From the listing below, extract every line containing "with".

^^^^

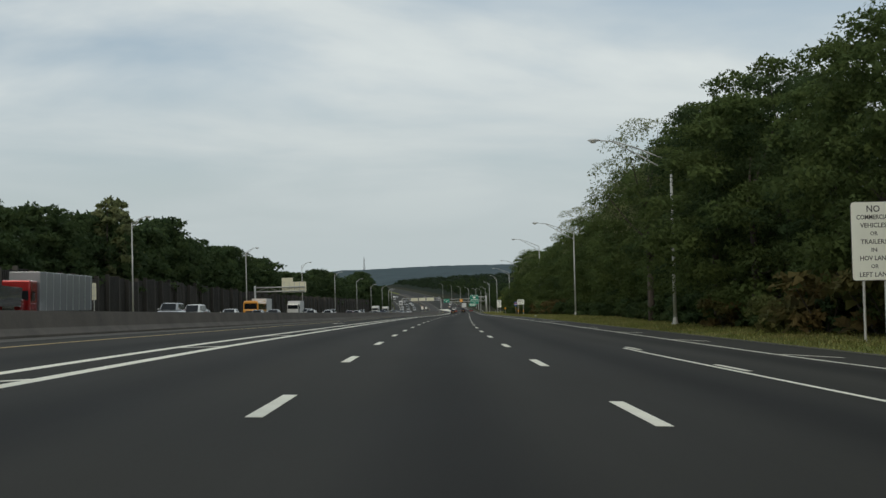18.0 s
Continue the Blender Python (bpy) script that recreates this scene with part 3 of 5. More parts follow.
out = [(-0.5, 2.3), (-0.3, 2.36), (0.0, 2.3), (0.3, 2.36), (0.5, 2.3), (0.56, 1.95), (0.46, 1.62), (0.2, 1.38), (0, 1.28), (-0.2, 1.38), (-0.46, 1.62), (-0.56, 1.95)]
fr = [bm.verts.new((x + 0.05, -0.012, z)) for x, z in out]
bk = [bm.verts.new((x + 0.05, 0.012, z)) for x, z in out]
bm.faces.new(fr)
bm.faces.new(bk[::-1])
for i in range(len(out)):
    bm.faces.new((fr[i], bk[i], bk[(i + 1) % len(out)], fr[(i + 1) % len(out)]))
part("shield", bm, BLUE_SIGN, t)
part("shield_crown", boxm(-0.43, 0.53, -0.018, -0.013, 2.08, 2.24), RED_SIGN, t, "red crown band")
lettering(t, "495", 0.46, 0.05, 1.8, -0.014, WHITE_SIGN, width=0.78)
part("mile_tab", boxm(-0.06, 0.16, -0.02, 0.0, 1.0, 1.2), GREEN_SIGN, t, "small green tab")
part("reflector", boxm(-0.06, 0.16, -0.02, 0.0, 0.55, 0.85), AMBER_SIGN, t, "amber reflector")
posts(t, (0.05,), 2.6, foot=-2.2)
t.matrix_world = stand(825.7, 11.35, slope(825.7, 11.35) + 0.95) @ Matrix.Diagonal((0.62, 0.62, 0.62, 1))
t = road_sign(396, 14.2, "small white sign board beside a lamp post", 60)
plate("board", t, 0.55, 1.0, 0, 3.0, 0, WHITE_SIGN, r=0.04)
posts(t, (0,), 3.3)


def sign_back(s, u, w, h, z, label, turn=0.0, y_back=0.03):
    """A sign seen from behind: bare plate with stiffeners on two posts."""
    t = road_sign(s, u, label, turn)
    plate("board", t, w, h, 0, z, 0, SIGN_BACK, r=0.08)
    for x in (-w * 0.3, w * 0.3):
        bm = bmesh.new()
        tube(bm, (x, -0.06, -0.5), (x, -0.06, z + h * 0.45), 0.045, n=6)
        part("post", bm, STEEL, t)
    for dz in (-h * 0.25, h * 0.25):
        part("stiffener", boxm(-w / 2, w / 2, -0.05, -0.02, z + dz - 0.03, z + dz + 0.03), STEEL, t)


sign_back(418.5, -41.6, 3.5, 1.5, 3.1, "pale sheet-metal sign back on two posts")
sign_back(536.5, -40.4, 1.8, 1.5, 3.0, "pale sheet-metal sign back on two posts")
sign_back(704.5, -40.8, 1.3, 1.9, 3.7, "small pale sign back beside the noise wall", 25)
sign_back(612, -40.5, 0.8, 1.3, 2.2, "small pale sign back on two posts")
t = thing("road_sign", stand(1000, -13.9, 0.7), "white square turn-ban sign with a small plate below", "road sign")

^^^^

▶ _Solution for this problem_:
Continue the Blender Python (bpy) script that recreates this scene with part 3 of 5. More parts follow.
    """A sign seen from behind: bare plate with stiffeners on two posts."""
t = thing("road_sign", stand(1000, -13.9, 0.7), "white square turn-ban sign with a small plate below", "road sign")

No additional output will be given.